[Clips as scene scripts]
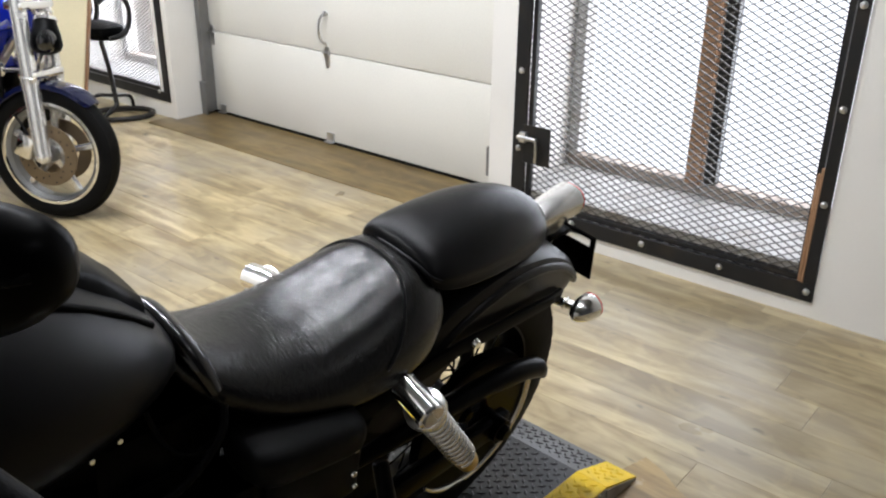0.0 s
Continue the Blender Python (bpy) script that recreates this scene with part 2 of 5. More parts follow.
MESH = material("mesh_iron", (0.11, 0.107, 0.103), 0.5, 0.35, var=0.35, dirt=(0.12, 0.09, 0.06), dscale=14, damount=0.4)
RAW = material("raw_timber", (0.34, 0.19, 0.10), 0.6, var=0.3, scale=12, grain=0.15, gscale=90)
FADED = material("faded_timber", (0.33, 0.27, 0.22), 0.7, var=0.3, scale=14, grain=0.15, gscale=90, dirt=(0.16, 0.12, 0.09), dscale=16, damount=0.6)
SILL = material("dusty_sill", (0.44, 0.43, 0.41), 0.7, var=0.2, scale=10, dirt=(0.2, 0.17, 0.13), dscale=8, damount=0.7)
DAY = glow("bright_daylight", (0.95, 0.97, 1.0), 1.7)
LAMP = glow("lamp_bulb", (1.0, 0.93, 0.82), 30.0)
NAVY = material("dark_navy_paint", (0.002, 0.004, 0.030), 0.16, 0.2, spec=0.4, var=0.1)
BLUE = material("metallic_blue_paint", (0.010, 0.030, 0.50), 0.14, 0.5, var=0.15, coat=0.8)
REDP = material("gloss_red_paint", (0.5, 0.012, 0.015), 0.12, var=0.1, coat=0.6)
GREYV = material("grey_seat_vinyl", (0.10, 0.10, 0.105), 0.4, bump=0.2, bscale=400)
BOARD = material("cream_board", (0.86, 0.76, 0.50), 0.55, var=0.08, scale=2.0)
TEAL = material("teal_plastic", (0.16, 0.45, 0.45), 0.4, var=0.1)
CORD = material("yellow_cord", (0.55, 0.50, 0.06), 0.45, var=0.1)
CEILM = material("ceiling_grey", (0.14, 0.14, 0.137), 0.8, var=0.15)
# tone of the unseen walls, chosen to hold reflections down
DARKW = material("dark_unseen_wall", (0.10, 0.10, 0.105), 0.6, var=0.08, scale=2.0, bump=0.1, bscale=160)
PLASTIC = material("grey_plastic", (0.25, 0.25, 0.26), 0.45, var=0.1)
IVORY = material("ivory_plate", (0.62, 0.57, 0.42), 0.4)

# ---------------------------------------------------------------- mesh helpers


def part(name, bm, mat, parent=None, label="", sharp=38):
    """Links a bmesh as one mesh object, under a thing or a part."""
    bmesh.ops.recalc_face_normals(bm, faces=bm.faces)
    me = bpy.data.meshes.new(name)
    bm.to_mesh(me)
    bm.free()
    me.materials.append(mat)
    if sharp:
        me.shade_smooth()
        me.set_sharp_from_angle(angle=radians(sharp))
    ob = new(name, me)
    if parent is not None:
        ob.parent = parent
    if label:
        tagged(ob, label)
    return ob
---
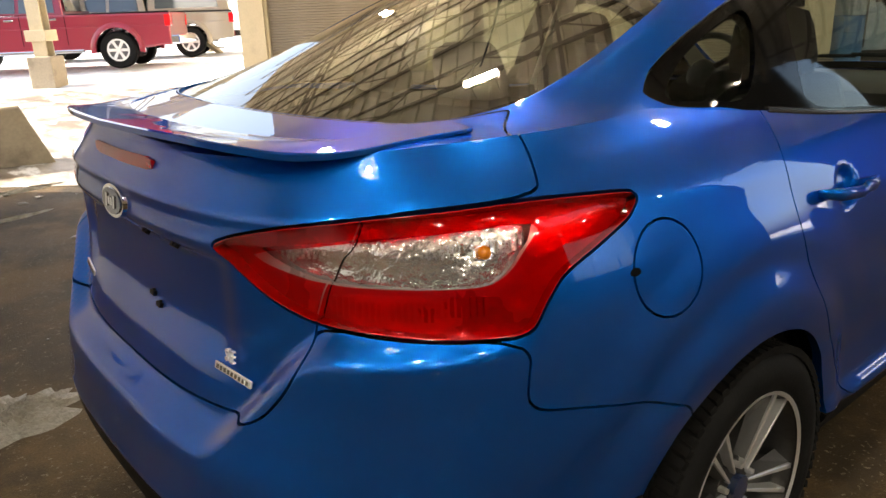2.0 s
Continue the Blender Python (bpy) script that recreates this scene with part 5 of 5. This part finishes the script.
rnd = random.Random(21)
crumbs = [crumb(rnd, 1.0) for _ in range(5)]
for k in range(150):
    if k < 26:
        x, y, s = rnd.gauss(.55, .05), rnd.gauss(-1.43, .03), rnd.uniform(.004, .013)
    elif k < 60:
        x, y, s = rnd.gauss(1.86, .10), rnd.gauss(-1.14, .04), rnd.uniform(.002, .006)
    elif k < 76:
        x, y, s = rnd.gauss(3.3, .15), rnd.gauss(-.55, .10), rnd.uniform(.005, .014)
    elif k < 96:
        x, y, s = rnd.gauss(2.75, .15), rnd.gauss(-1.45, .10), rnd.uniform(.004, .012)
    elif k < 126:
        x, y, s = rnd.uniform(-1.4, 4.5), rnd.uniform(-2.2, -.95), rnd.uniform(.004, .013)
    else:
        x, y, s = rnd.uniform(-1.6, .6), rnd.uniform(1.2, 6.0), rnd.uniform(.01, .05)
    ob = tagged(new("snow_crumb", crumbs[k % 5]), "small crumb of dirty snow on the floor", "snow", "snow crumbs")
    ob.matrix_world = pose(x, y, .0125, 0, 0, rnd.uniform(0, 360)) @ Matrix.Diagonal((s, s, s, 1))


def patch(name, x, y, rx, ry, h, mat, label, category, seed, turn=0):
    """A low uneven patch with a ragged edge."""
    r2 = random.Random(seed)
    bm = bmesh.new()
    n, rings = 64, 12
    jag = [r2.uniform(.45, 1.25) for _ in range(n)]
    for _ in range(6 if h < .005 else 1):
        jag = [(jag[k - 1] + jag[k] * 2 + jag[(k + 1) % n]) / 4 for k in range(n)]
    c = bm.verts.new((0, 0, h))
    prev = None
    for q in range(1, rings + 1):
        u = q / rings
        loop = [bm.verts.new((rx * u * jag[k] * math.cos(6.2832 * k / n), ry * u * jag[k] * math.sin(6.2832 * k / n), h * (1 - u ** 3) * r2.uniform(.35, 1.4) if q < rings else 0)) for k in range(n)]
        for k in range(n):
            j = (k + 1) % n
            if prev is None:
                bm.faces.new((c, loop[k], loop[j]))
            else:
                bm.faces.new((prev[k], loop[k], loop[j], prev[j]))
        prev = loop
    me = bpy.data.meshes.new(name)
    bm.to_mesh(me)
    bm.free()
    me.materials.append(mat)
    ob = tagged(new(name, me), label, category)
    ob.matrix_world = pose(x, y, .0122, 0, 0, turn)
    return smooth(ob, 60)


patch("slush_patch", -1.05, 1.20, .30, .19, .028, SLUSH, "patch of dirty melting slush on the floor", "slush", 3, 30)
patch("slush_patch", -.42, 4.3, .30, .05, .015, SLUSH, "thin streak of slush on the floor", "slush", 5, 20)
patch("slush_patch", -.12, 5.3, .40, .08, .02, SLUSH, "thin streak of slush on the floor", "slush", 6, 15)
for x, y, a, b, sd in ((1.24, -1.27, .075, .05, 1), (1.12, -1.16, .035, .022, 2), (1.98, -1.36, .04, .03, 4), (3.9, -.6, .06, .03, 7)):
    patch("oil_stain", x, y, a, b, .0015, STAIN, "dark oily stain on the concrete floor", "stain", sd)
--
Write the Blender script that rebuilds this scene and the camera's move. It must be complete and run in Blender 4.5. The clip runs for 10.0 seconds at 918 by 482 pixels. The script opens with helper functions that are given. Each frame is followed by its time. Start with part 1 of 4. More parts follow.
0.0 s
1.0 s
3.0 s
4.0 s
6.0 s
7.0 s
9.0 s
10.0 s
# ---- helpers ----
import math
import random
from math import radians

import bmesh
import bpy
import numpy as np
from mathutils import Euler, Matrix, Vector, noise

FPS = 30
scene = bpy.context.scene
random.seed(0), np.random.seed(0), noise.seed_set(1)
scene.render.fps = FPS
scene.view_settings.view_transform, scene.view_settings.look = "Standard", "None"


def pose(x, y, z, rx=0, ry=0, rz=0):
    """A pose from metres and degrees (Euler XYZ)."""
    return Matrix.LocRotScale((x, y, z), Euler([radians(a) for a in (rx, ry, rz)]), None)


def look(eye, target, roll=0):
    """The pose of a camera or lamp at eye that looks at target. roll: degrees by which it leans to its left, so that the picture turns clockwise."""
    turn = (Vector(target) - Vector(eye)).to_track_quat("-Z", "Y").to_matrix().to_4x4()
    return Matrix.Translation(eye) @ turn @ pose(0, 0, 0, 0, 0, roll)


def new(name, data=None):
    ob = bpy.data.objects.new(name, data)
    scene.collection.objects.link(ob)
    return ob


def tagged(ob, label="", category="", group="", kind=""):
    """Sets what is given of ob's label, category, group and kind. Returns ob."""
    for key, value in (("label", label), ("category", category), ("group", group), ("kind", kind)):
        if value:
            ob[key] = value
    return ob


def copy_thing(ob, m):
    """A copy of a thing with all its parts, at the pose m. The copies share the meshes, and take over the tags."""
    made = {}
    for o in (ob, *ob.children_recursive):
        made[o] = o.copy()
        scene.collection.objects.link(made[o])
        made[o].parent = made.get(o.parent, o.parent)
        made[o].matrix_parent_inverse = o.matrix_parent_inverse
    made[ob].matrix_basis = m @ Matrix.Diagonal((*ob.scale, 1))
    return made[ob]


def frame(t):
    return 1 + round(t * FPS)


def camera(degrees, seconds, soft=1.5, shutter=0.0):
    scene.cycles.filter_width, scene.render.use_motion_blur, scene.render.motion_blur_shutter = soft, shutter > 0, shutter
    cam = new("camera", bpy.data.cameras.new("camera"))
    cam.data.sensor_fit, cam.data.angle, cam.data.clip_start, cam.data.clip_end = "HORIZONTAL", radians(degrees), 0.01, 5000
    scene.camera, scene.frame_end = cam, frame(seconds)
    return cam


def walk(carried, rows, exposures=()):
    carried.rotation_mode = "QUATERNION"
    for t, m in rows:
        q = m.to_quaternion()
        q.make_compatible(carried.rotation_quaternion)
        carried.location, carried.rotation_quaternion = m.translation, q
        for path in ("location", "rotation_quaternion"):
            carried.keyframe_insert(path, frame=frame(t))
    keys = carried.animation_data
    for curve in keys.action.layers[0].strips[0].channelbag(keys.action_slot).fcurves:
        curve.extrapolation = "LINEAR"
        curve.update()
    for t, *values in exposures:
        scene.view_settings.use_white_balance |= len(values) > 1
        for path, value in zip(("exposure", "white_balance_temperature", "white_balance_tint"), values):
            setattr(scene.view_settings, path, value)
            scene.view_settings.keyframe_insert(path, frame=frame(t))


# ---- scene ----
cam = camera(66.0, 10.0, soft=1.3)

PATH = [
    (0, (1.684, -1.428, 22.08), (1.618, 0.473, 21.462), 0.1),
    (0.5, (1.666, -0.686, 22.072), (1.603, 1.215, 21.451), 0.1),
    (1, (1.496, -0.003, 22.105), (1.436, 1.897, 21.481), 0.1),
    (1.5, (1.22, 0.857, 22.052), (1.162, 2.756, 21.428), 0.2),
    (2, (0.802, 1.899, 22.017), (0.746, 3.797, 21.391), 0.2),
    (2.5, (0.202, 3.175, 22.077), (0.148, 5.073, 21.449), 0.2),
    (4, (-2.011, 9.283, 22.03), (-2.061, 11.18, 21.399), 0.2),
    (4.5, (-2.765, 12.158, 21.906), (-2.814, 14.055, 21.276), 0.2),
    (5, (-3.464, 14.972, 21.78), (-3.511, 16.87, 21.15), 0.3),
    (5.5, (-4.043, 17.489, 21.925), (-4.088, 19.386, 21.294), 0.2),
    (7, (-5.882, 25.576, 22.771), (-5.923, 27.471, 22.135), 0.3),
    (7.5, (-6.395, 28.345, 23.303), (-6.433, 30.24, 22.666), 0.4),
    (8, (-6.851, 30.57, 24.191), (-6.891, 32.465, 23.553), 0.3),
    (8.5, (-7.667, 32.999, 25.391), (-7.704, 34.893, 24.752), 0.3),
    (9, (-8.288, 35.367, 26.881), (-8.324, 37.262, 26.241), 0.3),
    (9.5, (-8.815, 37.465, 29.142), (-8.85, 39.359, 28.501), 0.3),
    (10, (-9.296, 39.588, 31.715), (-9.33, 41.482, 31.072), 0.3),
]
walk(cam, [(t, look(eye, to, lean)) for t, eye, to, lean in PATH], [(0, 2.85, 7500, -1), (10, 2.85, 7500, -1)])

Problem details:
Identify the lines above with the word "this". Copy them.

Task output:
Continue the Blender Python (bpy) script that recreates this scene with part 2 of 5. More parts follow.
Continue the Blender Python (bpy) script that recreates this scene with part 5 of 5. This part finishes the script.
Write the Blender script that rebuilds this scene and the camera's move. It must be complete and run in Blender 4.5. The clip runs for 10.0 seconds at 918 by 482 pixels. The script opens with helper functions that are given. Each frame is followed by its time. Start with part 1 of 4. More parts follow.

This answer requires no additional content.